If you don’t know the current value of a particular item, that’s ok. Take pictures and write down all of the information you can find so your attorney can help you assess it’s worth. Even if you don’t want the item, knowing its value will give you leverage in negotiating a settlement. For example, if your spouse has a tool collection that is worth $15,000, you now have leverage to negotiate for something else you may want, say, the living room and dining room furniture. Without knowing the value of the tool collection or just assuming it’s theirs could cost you getting something else you want.

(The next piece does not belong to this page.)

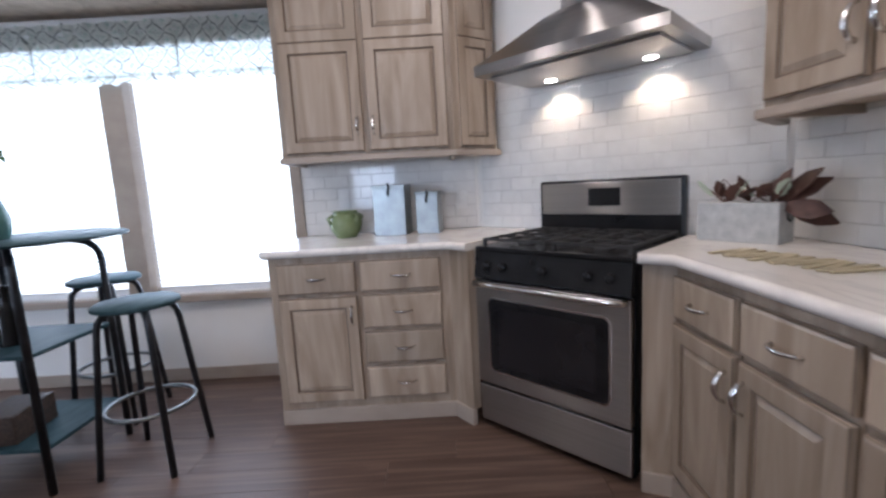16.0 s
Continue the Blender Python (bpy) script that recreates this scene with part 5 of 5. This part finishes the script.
for k, (ang, L) in enumerate(((-62, 0.15), (-40, 0.20), (-28, 0.20), (6, 0.18), (20, 0.19), (-80, 0.13))):
    t = prism([(0, 0), (L * 0.18, 0.018), (L * 0.45, 0.036), (L * 0.75, 0.034), (L, 0.004), (L * 0.97, -0.006), (L * 0.70, -0.032), (L * 0.40, -0.033), (L * 0.15, -0.014)], -0.0015, 0.0015, plane="xy")
    for v in t.verts:
        v.co.z += 0.016 * math.sin(3.0 * v.co.x / L) - 6.0 * v.co.y ** 2
    lf = part("leaf", t, "brown_leaf", pl)
    lf.matrix_local = pose(0.10 + 0.008 * k, 0.012 * (k % 3) - 0.012, 0.135, rnd.uniform(45, 75), ang, rnd.uniform(-18, 18))


def green_vase(x, y, s, label):
    v = thing("vase", label, "vase", pose(x, y, KZ) @ Matrix.Diagonal((0.92, 0.92, 1.0, 1)), "green vases")
    part("body", lathe([(0, 0), (0.055 * s, 0), (0.062 * s, 0.05 * s), (0.085 * s, 0.16 * s), (0.088 * s, 0.21 * s), (0.062 * s, 0.265 * s), (0.052 * s, 0.285 * s), (0.068 * s, 0.305 * s), (0.06 * s, 0.305 * s), (0.045 * s, 0.285 * s), (0, 0.2 * s)], 32), "green", v, smooth=True)
    for a in (0, 180):
        c = math.cos(radians(a))
        part("handle", tube(arc((c * 0.055 * s, 0, 0.285 * s), (c * 0.115 * s, 0, 0.29 * s), (c * 0.08 * s, 0, 0.215 * s), 8), 0.010 * s, 8), "green", v, smooth=True)


green_vase(-4.935, 3.81, 0.97, "apple green glazed vase with two small handles")
green_vase(-4.69, 3.855, 1.25, "large apple green glazed vase with two handles")
bxn = thing("storage_box", "galvanised tin box with three glass windows and lids", "box", pose(-4.49, 3.805, KZ, 0, 0, -3))
part("body", bx(-0.155, 0.155, -0.10, 0.10, 0, 0.128, bevel=0.004), "galv", bxn)
for x in (-0.08, 0.08):
    part("lid", bx(x - 0.0785, x + 0.0785, -0.106, 0.106, 0.128, 0.156, bevel=0.004), "galv", bxn)
for x in (-0.10, 0.0, 0.10):
    part("window", bx(x - 0.031, x + 0.031, -0.1025, -0.099, 0.04, 0.095, bevel=0.001), "oven_glass", bxn, "dark glass window")
    part("tag", bx(x - 0.033, x + 0.033, -0.1035, -0.1020, 0.018, 0.040), "zinc", bxn, "pale paper tag")
# woven runner of small slats on the rear counter
rn = thing("trivet", "cream slatted wooden table mat on the counter", "mat", pose(-5.22, 3.60, KZ + 0.001, 0, 0, 14))
for k in range(14):
    q = part("slat", bx(-0.012, 0.012, -0.085 + 0.012 * math.sin(k * 2.2), 0.085 + 0.01 * math.sin(k * 1.7), 0, 0.006, bevel=0.002), "cream", rn)
    q.location = (-0.20 + 0.031 * k, 0, 0)
    q.rotation_euler = (0, 0, 0.25 * math.sin(k * 1.3))


def ivy(m, n, spread, seed, label):
    rnd = random.Random(seed)
    p = thing("potted_plant", label, "plant", m)
    st_bm, lf_bm = bmesh.new(), bmesh.new()
    for k in range(n):
        a = rnd.uniform(0, 6.28)
        end = Vector((spread[0] * rnd.uniform(-1, 1), spread[1] * rnd.uniform(-1, 1), rnd.uniform(-0.05, spread[2])))
        pts = arc((0, 0, 0.03), end * 0.5 + Vector((0, 0, 0.12)), end, 6)
        tube(pts, 0.002, 4, st_bm)
        for q in pts[1:]:
            for _ in range(3):
                sz = rnd.uniform(0.02, 0.042)
                merge(lf_bm, prism([(0, 0), (sz * 0.55, sz * 0.5), (0.1 * sz, sz * 1.3), (-sz * 0.55, sz * 0.5)], -0.0006, 0.0006), Matrix.Translation(q + Vector((rnd.uniform(-0.02, 0.02), rnd.uniform(-0.02, 0.02), rnd.uniform(-0.015, 0.02)))) @ pose(0, 0, 0, rnd.uniform(-80, 80), rnd.uniform(-80, 80), rnd.uniform(0, 360)))
    part("stems", st_bm, "leaf", p)["kind"] = "stuff"
    part("leaves", lf_bm, "leaf", p, "small green ivy leaves")["kind"] = "stuff"
    part("pot", lathe([(0, 0), (0.05, 0), (0.06, 0.05), (0.05, 0.05), (0, 0.03)], 16), "dark_wood", p)


ivy(pose(-6.50, 1.90, 2.552), 34, (0.12, 0.19, 0.24), 2, "trailing green ivy on top of the wall cabinet")
ivy(pose(-5.15, 3.80, 2.552), 40, (0.28, 0.14, 0.20), 4, "trailing green ivy on top of the rear wall cabinets")
ivy(pose(-6.60, 2.36, 2.552), 8, (0.05, 0.08, 0.02), 9, "small trailing sprig beside the lantern")
l2 = thing("lantern", "dark bronze lantern on top of the wall cabinet", "lantern", pose(-6.58, 2.21, 2.552) @ Matrix.Diagonal((1.25, 1.25, 1.3, 1)))
part("base", bx(-0.06, 0.06, -0.06, 0.06, 0, 0.014), "dark_metal", l2)
for sx in (-1, 1):
    for sy in (-1, 1):
        part("post", bx(sx * 0.05 - 0.005, sx * 0.05 + 0.005, sy * 0.05 - 0.005, sy * 0.05 + 0.005, 0.014, 0.10), "dark_metal", l2)
t = lathe([(0.09, 0.10), (0.09, 0.108), (0.03, 0.14), (0, 0.15)], 4)
bmesh.ops.rotate(t, cent=(0, 0, 0), matrix=Matrix.Rotation(radians(45), 3, "Z"), verts=t.verts[:])
part("roof", t, "dark_metal", l2)

# ---- far room beyond the block wall ----
wall("wall_far_closet", "painted walls of the room behind the doorway", (-6.3, -6.2, -5.1, -2.12, 0, CEIL))
solid("trim", bx(-4.68, -2.02, -5.1, -5.05, 2.50, 2.67, bevel=0.006), "white", "white ledge along the living room wall", "trim", kind="structure")
solid("trim", bx(-4.68, -4.63, -5.05, -2.12, 2.50, 2.67, bevel=0.006), "white", "white ledge over the doorway wall", "trim", kind="structure")
solid("floor_closet", bx(-6.2, -4.70, -5.1, -2.12, -0.3, 0.0), "plank", "dark floor behind the doorway", "floor", kind="structure")
vn = cabinet("dark vanity cabinet seen through the doorway", 0.9, 0.5, 0, 0.80, eastward(-5.65, -4.55), base=True)
put_door(vn, 0.03, 0.44, 0.12, 0.76)
put_door(vn, 0.46, 0.87, 0.12, 0.76, "l")
solid("countertop", bx(-6.2, -5.62, -4.58, -3.62, 0.80, 0.835, bevel=0.006), "marble", "pale veined stone vanity top", "countertop")
p2 = thing("picture_frame", "grey wood framed coastal print on the far wall", "picture", pose(-4.19, -5.098, 1.67, 0, 0, 180))
bm = bmesh.new()
for b in ((-0.42, 0.42, 0.20, 0.26), (-0.42, 0.42, -0.26, -0.20), (-0.42, -0.36, -0.20, 0.20), (0.36, 0.42, -0.20, 0.20)):
    box(bm, b[0], b[1], -0.03, -0.002, b[2], b[3], bevel=0.005)
part("frame", bm, "rope", p2)
part("mount", bx(-0.361, 0.361, -0.014, -0.004, -0.201, 0.201), "paper", p2, "pale print")
part("print", bx(-0.28, 0.28, -0.016, -0.0142, -0.10, 0.0), "dark_wood", p2, "dark band in the print")
a2 = solid("wall_art", anchor_bm(0.46), "dark_wood", "large dark wooden anchor on the wall", "wall art", pose(-4.678, -4.62, 1.29, 0, 0, 90) @ Matrix.Diagonal((1.55, 2.2, 1.55, 1)), smooth=True)
nt = thing("notice", "small printed notice on the stairwell wall", "sign", pose(1.52, NOTICE_Y, 2.30))
for k in range(7):
    part("line_of_print", bx(-0.09 + 0.012 * (k % 3), 0.09 - 0.010 * ((k * 2) % 3), -0.0025, 0.0, 0.10 - 0.032 * k, 0.112 - 0.032 * k), "ink", nt)

# ---- floor planks, wall tiles ----
plank_me = {}


def plank(x, y0, y1):
    key = round(y1 - y0, 3)
    if key not in plank_me:
        me = bpy.data.meshes.new("plank")
        t = bmesh.new()
        w, L, c = 0.0759, key / 2, 0.0006
        vs = [[t.verts.new((sx * (w - i), sy * (L - i), z)) for sx, sy in ((-1, -1), (1, -1), (1, 1), (-1, 1))] for i, z in ((0, -0.006), (0, -0.0012), (c, 0.0))]
        for a, b in zip(vs, vs[1:]):
            for k in range(4):
                t.faces.new((a[k], a[(k + 1) % 4], b[(k + 1) % 4], b[k]))
        t.faces.new(vs[-1])
        t.to_mesh(me)
        t.free()
        me.materials.append(M["plank"])
        plank_me[key] = me
    o = new("plank", plank_me[key])
    o.parent = floor
    o.location = (x, (y0 + y1) / 2, 0.0)


for i in range(31):
    x = -2.34 - 0.1525 * i
    if x < WEST:
        break
    y = -2.0 - 0.31 * (i * 3 % 4)
    while y < 4.0:
        e = y + 1.22
        a, b = max(y, -2.0), min(e, 4.0)
        if x - 0.076 > -3.27 - 0.2 and x < -2.0 and a < 1.12:
            a = max(a, 1.12)
        if b - a > 0.05:
            plank(x, a + 0.0007, b - 0.0007)
        y = e

tile_me = {}
TW_, TH_ = 0.1524, 0.0762


def tile(parent, x0, x1, z0, z1):
    key = (round(x1 - x0, 3), round(z1 - z0, 3))
    if key not in tile_me:
        me = bpy.data.meshes.new("tile")
        t = bmesh.new()
        w, h, c = key[0] / 2 - 0.0003, key[1] / 2 - 0.0011, 0.002
        vs = [[t.verts.new((sx * (w - i), y, sz * (h - i))) for sx, sz in ((-1, -1), (1, -1), (1, 1), (-1, 1))] for i, y in ((0, 0.0), (0, -0.0045), (c, -0.007))]
        for a, b in zip(vs, vs[1:]):
            for k in range(4):
                t.faces.new((a[k], a[(k + 1) % 4], b[(k + 1) % 4], b[k]))
        t.faces.new(vs[-1])
        t.to_mesh(me)
        t.free()
        me.materials.append(M["tile"])
        tile_me[key] = me
    o = new("tile", tile_me[key])
    o.parent = parent
    o.location = ((x0 + x1) / 2, 0, (z0 + z1) / 2)


def tiled(name, m, w, z0, z1):
    s = thing(name, "white glazed subway tile backsplash with pale grout", "backsplash", m, kind="structure")
    part("grout", bx(0, w, -0.0035, 0.0, z0, z1), "grout", s)
    r, z = 0, z0
    while z < z1 - 0.02:
        x = -TW_ / 2 if r % 2 else 0.0
        while x < w:
            a, b = max(0, x), min(w, x + TW_)
            if b - a > 0.02:
                tile(s, a, b, z, min(z + TH_, z1))
            x += TW_
        z += TH_
        r += 1


tiled("backsplash_window", eastward(WEST + 0.001, 1.665), 1.13, KZ, 1.40)
tiled("backsplash_stove", pose(-6.262, 3.397, 0, 0, 0, 45) @ Matrix.Translation((-0.79, -0.001, 0)), 1.58, KZ, 1.86)
tiled("backsplash_rear", south(-5.70, REAR - 0.001), 1.74, KZ, 1.40)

While not an exhaustive list of marital assets, gathering as much information from the categories above, even before you broach the subject of divorce with your spouse, will give you a number of advantages going forward. First, it will allow you to have a meaningful conversation with your spouse and know if they are telling you the truth. Second, it will give your attorney vital information they need to assess your case and lay out a comprehensive strategy to achieve your goals. Third, knowing exactly what you’re entitled to puts you in a better position to begin planning for your future after the marriage. Finally, and most importantly, it will give you a sense of balance, which is critical at a time when emotions are high and you are facing a multitude of important choices that will affect the rest of your and your children’s, lives.